Recently, INEC offices became targets of vandalism and other attacks, which resulted in the destruction of critical electoral materials. Should this be a cause for concern when it comes to e-transmission?We don’t hope that happens because don’t forget that this communication infrastructure does not only support our basic communication, it also supports commerce, banking and finance, aviation, transportation, electricity, and more. If anyone is targeting these infrastructure, you are actually targeting our critical economic infrastructure and we don’t hope that will happen. With the impact on communication service today, you will realise that even electricity and banking services will be impacted, among others. That is why, as an industry, we provide services to all sectors on an equal and non-discriminatory basis. This is why whether it is being used for election results, power transmission, or automated teller machines is of no interest to us as industry players. Ours is to deliver best-in-class services to all persons at all times. Now, your use and mode of application will differ, and we are just available to provide this medium for anyone who wants to use communication infrastructure. This is why, really and truly, this matter of e-transmission is definitely not of interest to us because we provide services on a non-discriminatory basis to all sectors. Just as we are providing services for the banks, aviation sector, airlines, shipping, and so on, the same way we will provide services for the electoral commission when they so require. So, our services are available on an equal basis.

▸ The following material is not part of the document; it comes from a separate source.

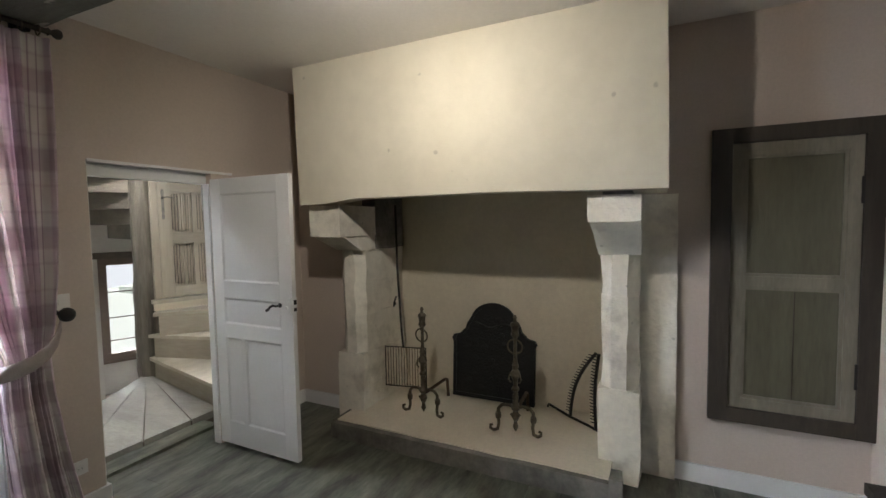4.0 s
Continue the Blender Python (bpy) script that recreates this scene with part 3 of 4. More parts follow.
add_lathe(bm, [(0.012, -0.02), (0.014, 0.0), (0.024, 0.004), (0.026, 0.05), (0.022, 0.062), (0.014, 0.064)], pose(1.325, 3.47, 0.895, 90, 0, 0), 16)
valve = part("thermostat", bm, M_PLASTIC, rad, "white thermostat knob", smooth=True)
bm = bmesh.new()
add_lathe(bm, [(0.013, 0.0), (0.013, 0.003), (0.004, 0.004)], pose(1.325, 3.405, 0.895, 90, 0, 0), 14)
part("thermostat_cap", bm, M_IRON, valve, "dark grey cap")
bm = bmesh.new()
add_tube(bm, [(1.285, 3.455, 0.885), (1.325, 3.455, 0.885), (1.325, 3.455, 0.30), (1.335, 3.45, 0.22), (1.37, 3.40, 0.175), (1.46, 3.16, 0.15), (1.62, 3.145, 0.145)], 0.008, 8)
part("pipe", bm, M_RAD, rad, smooth=True)
bm = bmesh.new()
add_tube(bm, [(1.285, 3.455, 0.19), (1.33, 3.45, 0.185), (1.37, 3.40, 0.145), (1.46, 3.155, 0.115), (1.62, 3.14, 0.11)], 0.008, 8)
part("pipe", bm, M_RAD, rad, smooth=True)

# curtain rod
rod = thing("curtain_rod", "dark wooden curtain pole with ball ends and rings", "curtain rod")
RY, RZ = 3.05, 2.655
bm = bmesh.new()
add_tube(bm, [(-0.5, RY, RZ), (1.735, RY, RZ)], 0.014, 12)
part("pole", bm, M_DARKOAK, rod, smooth=True)
for x, s in ((1.735, 1), (-0.5, -1)):
    bm = bmesh.new()
    add_lathe(bm, [(0.016, 0), (0.02, 0.006), (0.013, 0.014), (0.012, 0.022), (0.021, 0.032), (0.026, 0.046), (0.022, 0.06), (0.008, 0.068)], pose(x, RY, RZ, 0, 90 * s, 0), 14)
    part("finial", bm, M_DARKOAK, rod, smooth=True)
bm = bmesh.new()
add_tube(bm, [(1.66, WALL_Y, RZ + 0.0), (1.66, RY, RZ - 0.02)], 0.012, 8)
add_box(bm, (1.63, WALL_Y - 0.012, RZ - 0.05), (1.69, WALL_Y, RZ + 0.03))
part("bracket", bm, M_IRON, rod)
for x in (-0.05, 0.12, 0.26, 0.385, 0.48, 1.235, 1.34, 1.44, 1.55, 1.63, 1.70):
    bm = bmesh.new()
    add_tube(bm, [(x, RY + 0.024 * math.cos(a), RZ - 0.008 + 0.024 * math.sin(a)) for a in [2 * math.pi * i / 16 for i in range(17)]], 0.0035, 6)
    part("ring", bm, M_BRASS, rod, smooth=True)


def curtain(label, profile, y, pleats, seed, strap):
    """profile: (z, left, right, fold depth) rows from top to bottom."""
    ob = thing("curtain", label, "curtain", group="window curtains")
    bm = bmesh.new()
    uvl = bm.loops.layers.uv.new("UVMap")
    nu, rows = 96, []
    zs = [profile[0][0] + (profile[-1][0] - profile[0][0]) * i / 60 for i in range(61)]
    pz = [p[0] for p in profile][::-1]
    for z in zs:
        xl, xr, dep = (float(np.interp(z, pz, [p[k] for p in profile][::-1])) for k in (1, 2, 3))
        row = []
        for i in range(nu + 1):
            s = i / nu
            warp = s + 0.025 * math.sin(s * 17 + seed) + 0.02 * math.sin(s * 7 + z * 1.3 + seed)
            x = xl + (xr - xl) * s + 0.010 * math.sin(s * 23 + z * 2 + seed) * (xr - xl)
            yy = y + 0.75 * dep * math.sin(warp * pleats * 2 * math.pi) + 0.3 * dep * math.sin(warp * pleats * 4.7 * math.pi + z + seed)
            row.append((bm.verts.new((x, yy, z)), (s * 1.15, z)))
        rows.append(row)
    for a, b in zip(rows, rows[1:]):
        for i in range(nu):
            q = (a[i], a[i + 1], b[i + 1], b[i])
            f = bm.faces.new([v for v, _ in q])
            for loop, (_, uv) in zip(f.loops, q):
                loop[uvl].uv = uv
    cloth = part("cloth", bm, M_CLOTH, ob, smooth=True)
    md = cloth.modifiers.new("thickness", "SOLIDIFY")
    md.thickness = 0.004
    bm = bmesh.new()
    uvl = bm.loops.layers.uv.new("UVMap")
    rings = []
    for k, (x, yy, z, h) in enumerate(strap):
        rings.append([bm.verts.new((x, yy, z + h / 2)), bm.verts.new((x, yy, z - h / 2))])
    for k, (a, b) in enumerate(zip(rings, rings[1:])):
        f = bm.faces.new((a[0], b[0], b[1], a[1]))
        for loop, uv in zip(f.loops, ((0.10 + 0.005 * k, 0.14), (0.105 + 0.005 * k, 0.14), (0.105 + 0.005 * k, 0.10), (0.10 + 0.005 * k, 0.10))):
            loop[uvl].uv = uv
    tie = part("tieback", bm, M_TIE, ob, smooth=True)
    md = tie.modifiers.new("thickness", "SOLIDIFY")
    md.thickness = 0.008
    return ob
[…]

Do you agree with those who believe e-transmission will reduce the cost and time of the electoral process?Cost, I cannot say, because there are many elements that make up cost and you know that: ballot paper, security, transportation, and so on. So, e-transmission reducing cost or not is actually not something that I can talk about. It is those who manage elections that can talk about the cost of managing elections. But when you use communication services like it is in all places, you save on a lot of time. It’s like I want to deliver a letter to you. I can send it to you by text and you read it within seconds (of receiving it). I can send it by post and you will read it within days, weeks or months. So, telecommunication really saves time and we believe that is one big advantage that we bring to bear—the advantage of time and reliability. I may not be able to speak to cost because there are many variables to be considered when we talk about cost of conducting elections and, certainly, I am not capable of speaking about those elements because, first, I’m not experienced in it and I don’t know what all their cost factors are. So, I cannot say that e-transmission will reduce the cost of elections.

As industry players, are you involved in the hearings and other legislative processes on the e-transmission?Our regulator is highly involved and once our regulator is there, we are there. Our regulator, the NCC, is highly involved. Their opinion and guidance supersede whatever thoughts we have. So, the industry is fully represented by the regulator and we are very comfortable about the position of our regulator on this matter.

There has been a lot of criticism of the failure to track bandits and kidnappers. What would you say is the reason for this challenge?Again, that is something that is a bit difficult to comment on because we provide services to everyone on a non-discriminatory basis. We provide information as may be required and as demanded by law. Tracking down those who do bad things to all of us in society is something that is meant for security agencies to do. So, we are not in that field of tracking down people who do bad things. Those who are experts in it are the ones who can speak to and on it. Where our role is required, we play it as provided by law. But certainly, in terms of why they are able or unable to do it is not an area that we can comment about. Still, we provide whatever support is required to keep all of us safe. That’s what we guarantee. Your safety is our safety and my safety is your safety.